===== Information shown

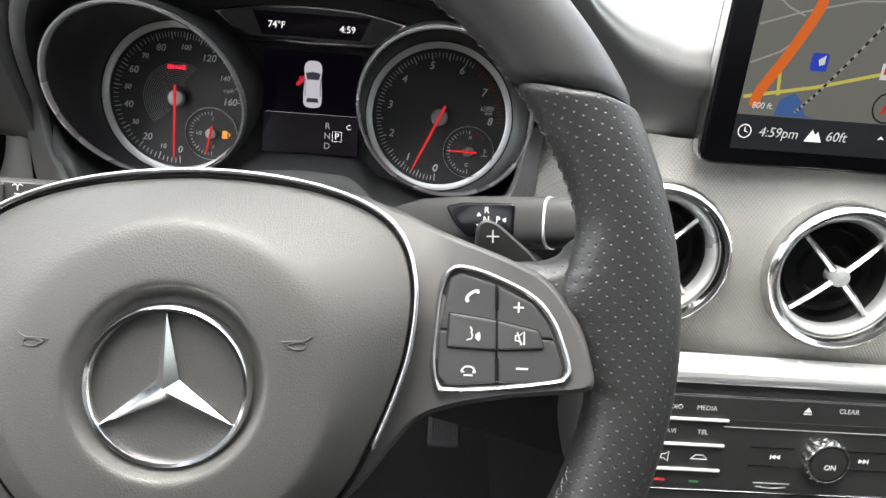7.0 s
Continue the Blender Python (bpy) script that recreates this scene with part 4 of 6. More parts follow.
# engraved arcs round the middle
for i in range(12):
    r = 0.0095 + 0.00140 * i
    strokes([arc_pts(0, 0, r, 70 - i * 1.0, 236 - i * 1.0, 40)], 0.00028 + 0.000016 * i, ARCGREY, speed, MS, 0.0001, "engraved_arc")
writing("BRAKE", 0.0044, REDLIT, speed, MS @ Matrix.Translation((-0.0015, 0.0215, 0.0002)), depth=0.0001, name="warning_lamp", label="red lit brake warning word")

# revs: 0 straight down, 8 to the right
MR = Matrix.Translation((0.0939, DY, 0.0002))
revs = dial(0.0939, 5, 80, (-91.0, -360.8), 63, None)
for i, a in enumerate((-91.5, -125.4, -158.5, -190.3, -223.2, -257.8, -292.3, -327.5, -361)):
    writing(str(i), 0.0076, WHITE, revs, MR @ Matrix.Translation((0.0371 * math.cos(radians(a)), 0.0371 * math.sin(radians(a)), 0)), shear=0.2, depth=0.0001, bold=0.00012)
writing("x1000", 0.0040, WHITE, revs, MR @ Matrix.Translation((0.0345, 0.0090, 0)), shear=0.2, depth=0.0001)
writing("min", 0.0040, WHITE, revs, MR @ Matrix.Translation((0.0355, 0.0054, 0)), shear=0.2, depth=0.0001)
strokes([[(0.030, 0.0072), (0.0385, 0.0072)]], 0.0003, WHITE, revs, MR)


def small_dial(parent, cx, cy, labels, red_top):
    m = Matrix.Translation((cx, cy, 0))
    s = part("small_dial", lathe([(0.0188, -0.004), (0.0188, 0.0012), (0.0182, 0.0020), (0.0178, 0.0012), (0.0176, 0.0004), (0.0, 0.0004)], 72, m=m), DIALFACE, parent, "small round gauge")
    part("ring", lathe([(0.0180, 0.0), (0.0182, 0.0018), (0.0187, 0.0018), (0.0188, 0.0)], 72, m=m), SATIN, parent, "thin silver ring")
    fills([tick(90 + 180 * i / 20, 0.0130 if i % 5 == 0 else 0.0140, 0.0158, 0.00028 if i % 5 == 0 else 0.0002) for i in range(21)], WHITE, parent, m @ Matrix.Translation((0, 0, 0.0006)), 0.0002, "scale")
    if red_top:
        fills([tick(90 - 6 * i - 20, 0.0140, 0.0158, 0.0002) for i in range(5)], REDPRINT, parent, m @ Matrix.Translation((0, 0, 0.0006)), 0.0002, "scale")
    for txt, x, y in labels:
        writing(txt, 0.0036, WHITE, parent, m @ Matrix.Translation((x, y, 0.0006)), shear=0.18, depth=0.0001)
    return m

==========

From the first line of the material down to the line containing "WHITE, revs, MR)", inclusive, return each line exactly, skipping any picture.

7.0 s
Continue the Blender Python (bpy) script that recreates this scene with part 4 of 6. More parts follow.
# engraved arcs round the middle
for i in range(12):
    r = 0.0095 + 0.00140 * i
    strokes([arc_pts(0, 0, r, 70 - i * 1.0, 236 - i * 1.0, 40)], 0.00028 + 0.000016 * i, ARCGREY, speed, MS, 0.0001, "engraved_arc")
writing("BRAKE", 0.0044, REDLIT, speed, MS @ Matrix.Translation((-0.0015, 0.0215, 0.0002)), depth=0.0001, name="warning_lamp", label="red lit brake warning word")

# revs: 0 straight down, 8 to the right
MR = Matrix.Translation((0.0939, DY, 0.0002))
revs = dial(0.0939, 5, 80, (-91.0, -360.8), 63, None)
for i, a in enumerate((-91.5, -125.4, -158.5, -190.3, -223.2, -257.8, -292.3, -327.5, -361)):
    writing(str(i), 0.0076, WHITE, revs, MR @ Matrix.Translation((0.0371 * math.cos(radians(a)), 0.0371 * math.sin(radians(a)), 0)), shear=0.2, depth=0.0001, bold=0.00012)
writing("x1000", 0.0040, WHITE, revs, MR @ Matrix.Translation((0.0345, 0.0090, 0)), shear=0.2, depth=0.0001)
writing("min", 0.0040, WHITE, revs, MR @ Matrix.Translation((0.0355, 0.0054, 0)), shear=0.2, depth=0.0001)
strokes([[(0.030, 0.0072), (0.0385, 0.0072)]], 0.0003, WHITE, revs, MR)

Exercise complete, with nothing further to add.